— start of Data in this exercise —

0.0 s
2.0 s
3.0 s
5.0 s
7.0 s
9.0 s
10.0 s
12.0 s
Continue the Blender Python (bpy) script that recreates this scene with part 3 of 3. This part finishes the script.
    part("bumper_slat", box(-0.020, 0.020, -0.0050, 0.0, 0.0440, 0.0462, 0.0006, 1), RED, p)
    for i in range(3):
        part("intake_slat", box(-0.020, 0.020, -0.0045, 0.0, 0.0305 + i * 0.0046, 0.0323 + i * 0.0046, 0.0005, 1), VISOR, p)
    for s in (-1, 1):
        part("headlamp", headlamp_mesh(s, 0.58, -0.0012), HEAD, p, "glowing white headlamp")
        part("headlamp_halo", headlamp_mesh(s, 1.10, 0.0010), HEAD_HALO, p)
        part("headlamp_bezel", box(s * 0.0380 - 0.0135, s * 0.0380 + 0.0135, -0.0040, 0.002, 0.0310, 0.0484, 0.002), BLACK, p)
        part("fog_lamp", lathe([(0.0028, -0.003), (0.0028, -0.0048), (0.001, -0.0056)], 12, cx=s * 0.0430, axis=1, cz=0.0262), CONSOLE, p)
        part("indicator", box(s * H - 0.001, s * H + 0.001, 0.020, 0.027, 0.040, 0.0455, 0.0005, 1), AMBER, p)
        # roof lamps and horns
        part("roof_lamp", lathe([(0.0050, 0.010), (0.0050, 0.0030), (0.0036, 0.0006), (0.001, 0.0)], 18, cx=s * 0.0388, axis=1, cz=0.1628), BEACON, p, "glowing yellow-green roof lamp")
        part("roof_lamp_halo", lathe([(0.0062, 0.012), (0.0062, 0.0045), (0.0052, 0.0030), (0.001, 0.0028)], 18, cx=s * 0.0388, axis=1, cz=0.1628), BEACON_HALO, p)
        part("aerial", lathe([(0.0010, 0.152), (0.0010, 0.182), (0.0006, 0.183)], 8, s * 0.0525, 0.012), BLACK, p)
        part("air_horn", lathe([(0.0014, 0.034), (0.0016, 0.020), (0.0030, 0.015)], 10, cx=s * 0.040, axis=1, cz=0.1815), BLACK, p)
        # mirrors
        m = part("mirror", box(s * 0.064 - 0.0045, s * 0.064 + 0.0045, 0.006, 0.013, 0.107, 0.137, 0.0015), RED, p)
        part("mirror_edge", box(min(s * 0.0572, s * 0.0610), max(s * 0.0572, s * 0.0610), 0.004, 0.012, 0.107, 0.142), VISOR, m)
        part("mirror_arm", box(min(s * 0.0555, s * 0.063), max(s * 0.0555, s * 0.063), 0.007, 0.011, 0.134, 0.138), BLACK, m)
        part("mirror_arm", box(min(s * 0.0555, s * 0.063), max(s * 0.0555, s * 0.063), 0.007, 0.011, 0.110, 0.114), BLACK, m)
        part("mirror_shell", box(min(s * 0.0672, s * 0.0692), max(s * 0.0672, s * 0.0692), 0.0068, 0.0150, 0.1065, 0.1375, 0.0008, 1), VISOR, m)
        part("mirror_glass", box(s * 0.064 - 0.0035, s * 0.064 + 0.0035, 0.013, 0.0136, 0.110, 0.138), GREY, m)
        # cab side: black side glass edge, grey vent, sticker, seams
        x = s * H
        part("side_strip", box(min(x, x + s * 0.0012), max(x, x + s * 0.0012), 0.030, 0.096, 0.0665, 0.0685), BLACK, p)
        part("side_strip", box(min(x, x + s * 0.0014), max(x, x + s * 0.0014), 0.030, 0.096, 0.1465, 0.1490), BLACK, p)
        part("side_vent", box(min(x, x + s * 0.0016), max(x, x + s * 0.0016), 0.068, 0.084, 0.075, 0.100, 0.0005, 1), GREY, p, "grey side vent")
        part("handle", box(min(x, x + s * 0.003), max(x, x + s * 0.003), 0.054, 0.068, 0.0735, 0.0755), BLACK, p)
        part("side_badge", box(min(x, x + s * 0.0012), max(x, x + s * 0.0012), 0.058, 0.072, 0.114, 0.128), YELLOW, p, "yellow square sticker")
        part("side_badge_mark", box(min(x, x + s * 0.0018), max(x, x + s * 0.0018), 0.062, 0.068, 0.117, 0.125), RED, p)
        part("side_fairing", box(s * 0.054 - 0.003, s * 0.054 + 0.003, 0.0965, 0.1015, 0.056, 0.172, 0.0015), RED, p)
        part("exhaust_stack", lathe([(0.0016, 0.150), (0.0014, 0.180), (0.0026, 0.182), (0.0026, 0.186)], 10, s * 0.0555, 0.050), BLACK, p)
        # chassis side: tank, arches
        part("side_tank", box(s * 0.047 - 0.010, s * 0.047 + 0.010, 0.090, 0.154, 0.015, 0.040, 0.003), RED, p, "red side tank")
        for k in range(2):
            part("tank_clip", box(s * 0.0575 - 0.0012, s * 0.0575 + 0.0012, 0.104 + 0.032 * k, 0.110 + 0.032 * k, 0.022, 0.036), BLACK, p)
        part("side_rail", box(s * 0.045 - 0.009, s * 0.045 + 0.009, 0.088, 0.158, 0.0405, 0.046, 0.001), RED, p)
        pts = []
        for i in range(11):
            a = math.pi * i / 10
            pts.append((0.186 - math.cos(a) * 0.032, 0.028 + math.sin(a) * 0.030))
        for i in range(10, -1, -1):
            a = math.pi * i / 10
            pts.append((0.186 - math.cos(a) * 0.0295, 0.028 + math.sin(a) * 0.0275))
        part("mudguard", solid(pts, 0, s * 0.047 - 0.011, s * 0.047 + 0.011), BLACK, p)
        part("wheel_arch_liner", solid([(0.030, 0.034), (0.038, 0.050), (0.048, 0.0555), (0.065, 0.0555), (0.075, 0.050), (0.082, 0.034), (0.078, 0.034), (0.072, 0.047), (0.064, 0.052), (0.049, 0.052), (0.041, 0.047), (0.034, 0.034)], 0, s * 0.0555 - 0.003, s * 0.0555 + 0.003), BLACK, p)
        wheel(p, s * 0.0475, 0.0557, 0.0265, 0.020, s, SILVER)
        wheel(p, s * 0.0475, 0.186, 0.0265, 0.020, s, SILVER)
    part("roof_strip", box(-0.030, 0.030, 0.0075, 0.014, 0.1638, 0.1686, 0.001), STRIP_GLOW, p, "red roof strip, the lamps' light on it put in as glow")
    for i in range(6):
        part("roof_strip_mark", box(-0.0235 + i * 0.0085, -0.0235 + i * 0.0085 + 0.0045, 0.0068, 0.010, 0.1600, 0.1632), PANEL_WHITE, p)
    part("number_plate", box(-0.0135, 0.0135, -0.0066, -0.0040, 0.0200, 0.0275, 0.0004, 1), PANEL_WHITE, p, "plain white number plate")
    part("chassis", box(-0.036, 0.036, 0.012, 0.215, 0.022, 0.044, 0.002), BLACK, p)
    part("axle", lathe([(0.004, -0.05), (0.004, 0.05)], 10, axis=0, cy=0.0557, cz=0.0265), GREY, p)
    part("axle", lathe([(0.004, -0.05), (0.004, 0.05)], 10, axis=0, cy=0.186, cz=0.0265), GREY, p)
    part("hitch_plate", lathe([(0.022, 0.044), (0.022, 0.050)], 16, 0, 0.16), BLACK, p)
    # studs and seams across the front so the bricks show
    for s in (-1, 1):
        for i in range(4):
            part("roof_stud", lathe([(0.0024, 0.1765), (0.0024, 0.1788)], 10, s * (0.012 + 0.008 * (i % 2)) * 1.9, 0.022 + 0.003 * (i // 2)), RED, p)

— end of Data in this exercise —
— start of Data in this exercise —

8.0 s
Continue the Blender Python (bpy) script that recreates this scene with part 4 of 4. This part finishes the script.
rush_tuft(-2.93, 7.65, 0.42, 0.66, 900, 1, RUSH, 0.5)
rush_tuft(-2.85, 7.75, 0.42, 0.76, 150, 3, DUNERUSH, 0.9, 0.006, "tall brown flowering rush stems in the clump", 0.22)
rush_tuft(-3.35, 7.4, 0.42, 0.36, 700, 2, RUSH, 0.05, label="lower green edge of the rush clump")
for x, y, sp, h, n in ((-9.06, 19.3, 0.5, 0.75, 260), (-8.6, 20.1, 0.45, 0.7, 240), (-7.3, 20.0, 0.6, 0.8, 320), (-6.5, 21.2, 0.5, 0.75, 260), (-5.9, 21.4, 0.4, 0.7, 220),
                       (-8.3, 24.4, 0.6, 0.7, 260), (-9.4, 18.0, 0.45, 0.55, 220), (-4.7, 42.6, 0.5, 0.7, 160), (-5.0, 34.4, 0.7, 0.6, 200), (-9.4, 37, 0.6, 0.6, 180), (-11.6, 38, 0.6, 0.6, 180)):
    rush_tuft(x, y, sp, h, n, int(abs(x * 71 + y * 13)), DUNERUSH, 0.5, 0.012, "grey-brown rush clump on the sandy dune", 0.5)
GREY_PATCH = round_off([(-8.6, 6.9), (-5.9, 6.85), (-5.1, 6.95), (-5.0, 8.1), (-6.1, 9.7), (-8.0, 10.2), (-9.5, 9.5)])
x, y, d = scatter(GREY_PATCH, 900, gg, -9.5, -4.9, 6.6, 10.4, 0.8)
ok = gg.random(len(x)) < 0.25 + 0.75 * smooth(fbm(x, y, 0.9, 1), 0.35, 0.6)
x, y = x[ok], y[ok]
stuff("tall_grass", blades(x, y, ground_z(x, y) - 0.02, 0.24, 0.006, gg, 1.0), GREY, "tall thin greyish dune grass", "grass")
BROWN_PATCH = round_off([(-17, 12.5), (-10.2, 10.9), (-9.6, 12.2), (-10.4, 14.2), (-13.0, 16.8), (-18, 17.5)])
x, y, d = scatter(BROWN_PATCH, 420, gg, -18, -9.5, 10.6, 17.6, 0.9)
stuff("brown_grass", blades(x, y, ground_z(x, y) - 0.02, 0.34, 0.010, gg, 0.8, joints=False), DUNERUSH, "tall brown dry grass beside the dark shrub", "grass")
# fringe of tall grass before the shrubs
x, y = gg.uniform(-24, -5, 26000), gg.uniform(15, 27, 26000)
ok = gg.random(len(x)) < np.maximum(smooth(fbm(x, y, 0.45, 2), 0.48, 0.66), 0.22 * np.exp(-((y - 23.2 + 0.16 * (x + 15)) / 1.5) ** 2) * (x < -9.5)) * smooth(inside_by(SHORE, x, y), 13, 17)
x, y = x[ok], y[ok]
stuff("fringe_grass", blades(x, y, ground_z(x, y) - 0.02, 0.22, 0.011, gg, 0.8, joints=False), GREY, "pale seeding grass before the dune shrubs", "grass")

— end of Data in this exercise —

Aim of the exercise: Work through the listing above and report how many lines include the string "Python", with no other text.

Problem solution: 2